### What is expected
Pictures aside, quote the whole listing exactly.

### Supplied material
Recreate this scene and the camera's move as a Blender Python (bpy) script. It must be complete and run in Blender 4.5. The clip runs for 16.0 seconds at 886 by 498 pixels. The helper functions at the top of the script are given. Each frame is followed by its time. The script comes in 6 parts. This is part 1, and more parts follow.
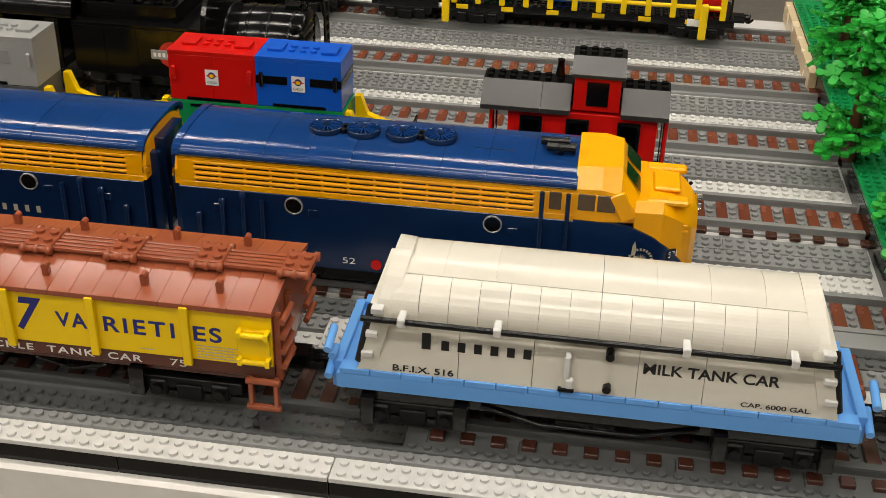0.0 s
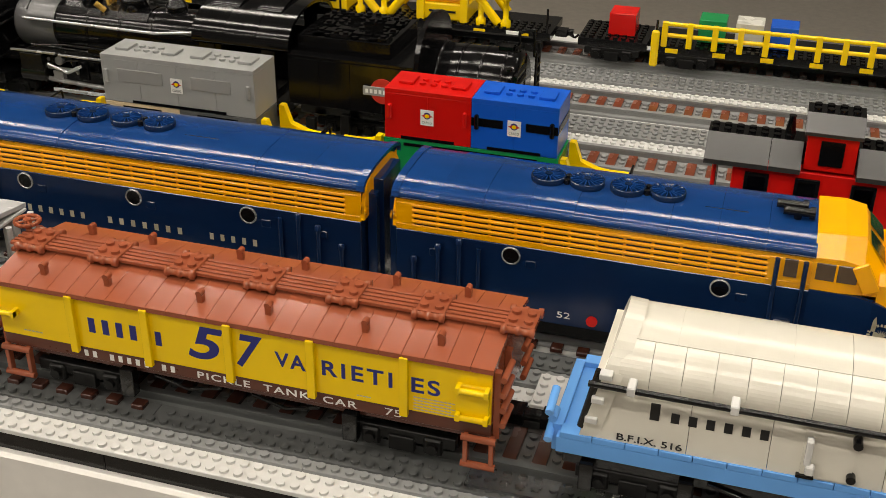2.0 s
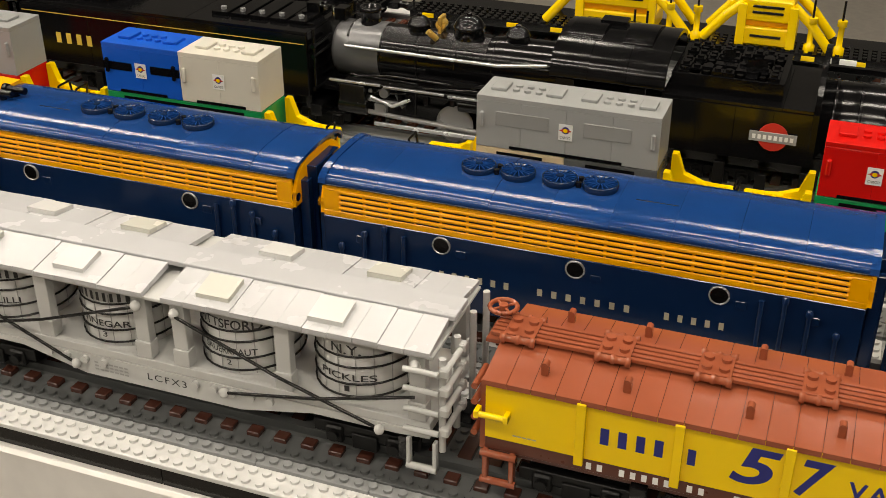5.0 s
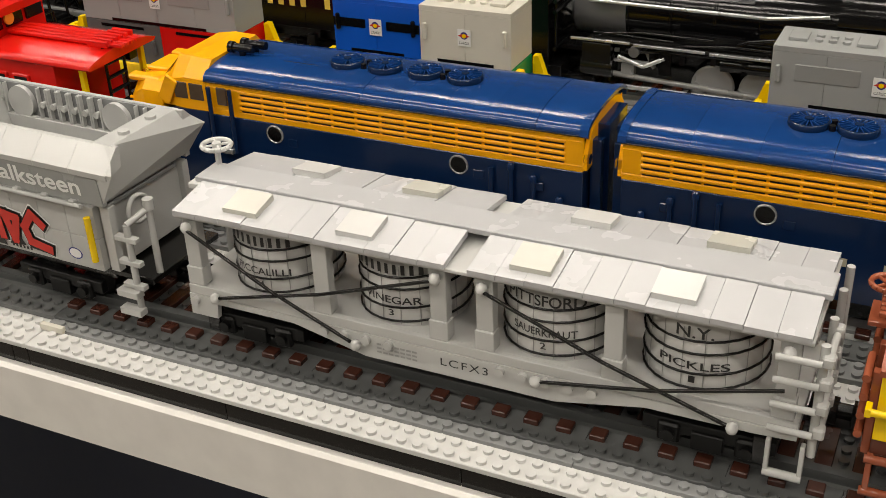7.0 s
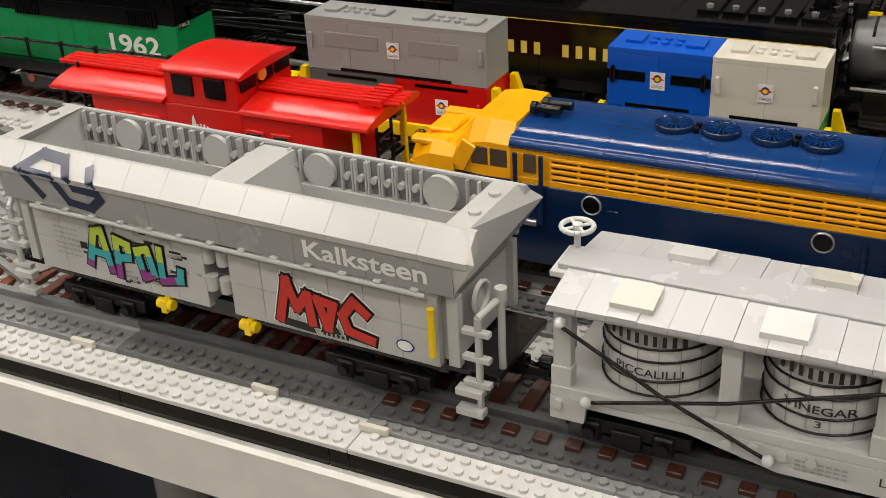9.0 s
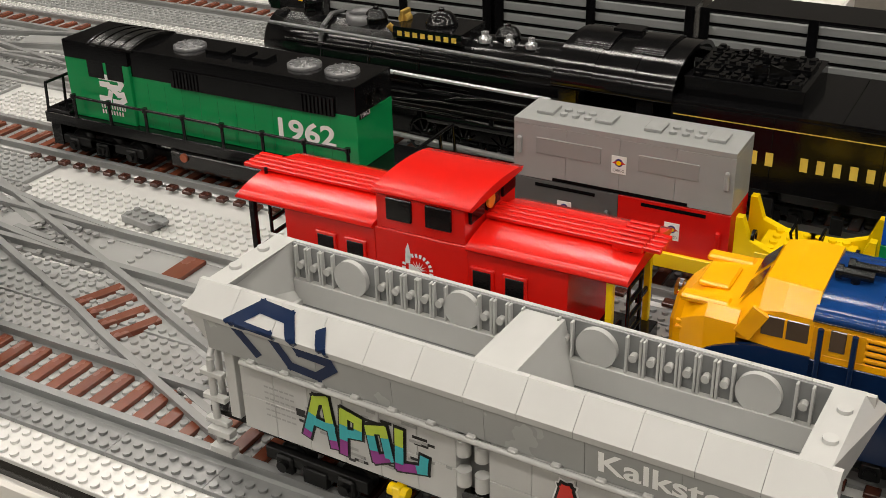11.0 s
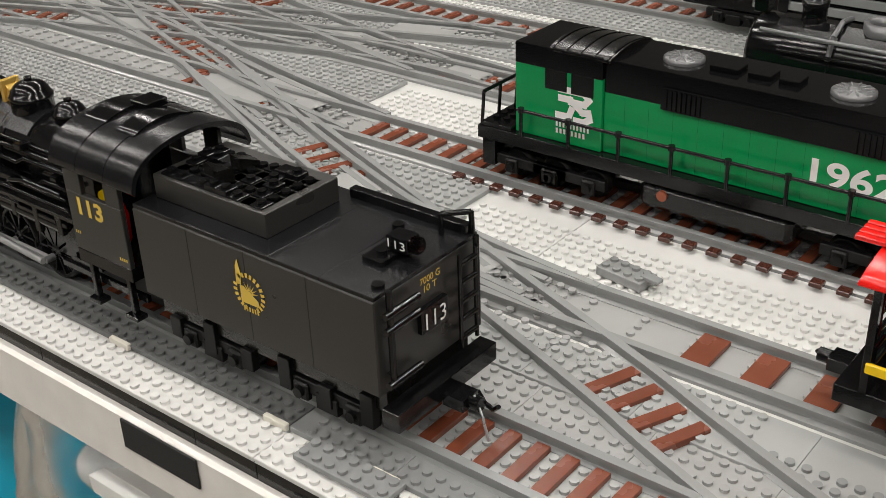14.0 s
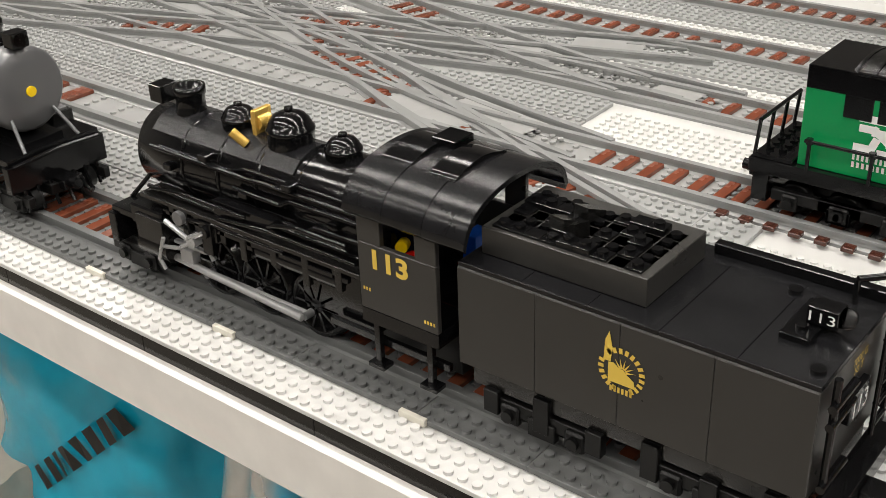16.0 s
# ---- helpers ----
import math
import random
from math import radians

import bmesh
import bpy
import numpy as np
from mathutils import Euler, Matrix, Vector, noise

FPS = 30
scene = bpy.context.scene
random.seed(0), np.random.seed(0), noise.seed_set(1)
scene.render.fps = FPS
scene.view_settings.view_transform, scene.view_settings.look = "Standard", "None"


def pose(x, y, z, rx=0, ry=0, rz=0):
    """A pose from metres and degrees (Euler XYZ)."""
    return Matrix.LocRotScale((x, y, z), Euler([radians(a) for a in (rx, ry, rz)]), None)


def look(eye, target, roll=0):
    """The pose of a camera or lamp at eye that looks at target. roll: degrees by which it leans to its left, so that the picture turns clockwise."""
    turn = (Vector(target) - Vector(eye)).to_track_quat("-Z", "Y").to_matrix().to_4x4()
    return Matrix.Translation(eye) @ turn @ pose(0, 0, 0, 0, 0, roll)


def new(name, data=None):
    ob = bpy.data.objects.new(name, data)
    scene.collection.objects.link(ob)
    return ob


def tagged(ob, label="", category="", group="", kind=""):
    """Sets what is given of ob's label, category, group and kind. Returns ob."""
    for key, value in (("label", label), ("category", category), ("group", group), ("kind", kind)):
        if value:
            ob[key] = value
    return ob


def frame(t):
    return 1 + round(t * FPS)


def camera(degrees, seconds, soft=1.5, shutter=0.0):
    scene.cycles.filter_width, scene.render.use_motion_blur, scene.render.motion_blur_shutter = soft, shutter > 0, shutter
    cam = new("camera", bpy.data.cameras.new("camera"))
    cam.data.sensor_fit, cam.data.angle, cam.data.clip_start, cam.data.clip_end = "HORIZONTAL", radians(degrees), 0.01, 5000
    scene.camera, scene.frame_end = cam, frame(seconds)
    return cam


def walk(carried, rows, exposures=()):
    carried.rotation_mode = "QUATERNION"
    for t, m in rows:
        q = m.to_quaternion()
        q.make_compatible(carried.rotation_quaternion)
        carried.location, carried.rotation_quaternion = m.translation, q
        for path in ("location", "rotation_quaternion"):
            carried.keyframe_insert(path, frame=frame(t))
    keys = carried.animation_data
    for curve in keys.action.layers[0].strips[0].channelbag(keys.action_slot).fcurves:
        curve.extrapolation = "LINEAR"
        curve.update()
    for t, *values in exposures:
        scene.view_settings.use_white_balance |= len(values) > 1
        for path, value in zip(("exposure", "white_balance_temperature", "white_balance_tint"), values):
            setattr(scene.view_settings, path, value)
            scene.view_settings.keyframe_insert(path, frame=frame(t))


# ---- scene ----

### Answer to the task
Recreate this scene and the camera's move as a Blender Python (bpy) script. It must be complete and run in Blender 4.5. The clip runs for 16.0 seconds at 886 by 498 pixels. The helper functions at the top of the script are given. Each frame is followed by its time. The script comes in 6 parts. This is part 1, and more parts follow.
0.0 s
2.0 s
5.0 s
7.0 s
9.0 s
11.0 s
14.0 s
16.0 s
# ---- helpers ----
import math
import random
from math import radians

import bmesh
import bpy
import numpy as np
from mathutils import Euler, Matrix, Vector, noise

FPS = 30
scene = bpy.context.scene
random.seed(0), np.random.seed(0), noise.seed_set(1)
scene.render.fps = FPS
scene.view_settings.view_transform, scene.view_settings.look = "Standard", "None"


def pose(x, y, z, rx=0, ry=0, rz=0):
    """A pose from metres and degrees (Euler XYZ)."""
    return Matrix.LocRotScale((x, y, z), Euler([radians(a) for a in (rx, ry, rz)]), None)


def look(eye, target, roll=0):
    """The pose of a camera or lamp at eye that looks at target. roll: degrees by which it leans to its left, so that the picture turns clockwise."""
    turn = (Vector(target) - Vector(eye)).to_track_quat("-Z", "Y").to_matrix().to_4x4()
    return Matrix.Translation(eye) @ turn @ pose(0, 0, 0, 0, 0, roll)


def new(name, data=None):
    ob = bpy.data.objects.new(name, data)
    scene.collection.objects.link(ob)
    return ob


def tagged(ob, label="", category="", group="", kind=""):
    """Sets what is given of ob's label, category, group and kind. Returns ob."""
    for key, value in (("label", label), ("category", category), ("group", group), ("kind", kind)):
        if value:
            ob[key] = value
    return ob


def frame(t):
    return 1 + round(t * FPS)


def camera(degrees, seconds, soft=1.5, shutter=0.0):
    scene.cycles.filter_width, scene.render.use_motion_blur, scene.render.motion_blur_shutter = soft, shutter > 0, shutter
    cam = new("camera", bpy.data.cameras.new("camera"))
    cam.data.sensor_fit, cam.data.angle, cam.data.clip_start, cam.data.clip_end = "HORIZONTAL", radians(degrees), 0.01, 5000
    scene.camera, scene.frame_end = cam, frame(seconds)
    return cam


def walk(carried, rows, exposures=()):
    carried.rotation_mode = "QUATERNION"
    for t, m in rows:
        q = m.to_quaternion()
        q.make_compatible(carried.rotation_quaternion)
        carried.location, carried.rotation_quaternion = m.translation, q
        for path in ("location", "rotation_quaternion"):
            carried.keyframe_insert(path, frame=frame(t))
    keys = carried.animation_data
    for curve in keys.action.layers[0].strips[0].channelbag(keys.action_slot).fcurves:
        curve.extrapolation = "LINEAR"
        curve.update()
    for t, *values in exposures:
        scene.view_settings.use_white_balance |= len(values) > 1
        for path, value in zip(("exposure", "white_balance_temperature", "white_balance_tint"), values):
            setattr(scene.view_settings, path, value)
            scene.view_settings.keyframe_insert(path, frame=frame(t))


# ---- scene ----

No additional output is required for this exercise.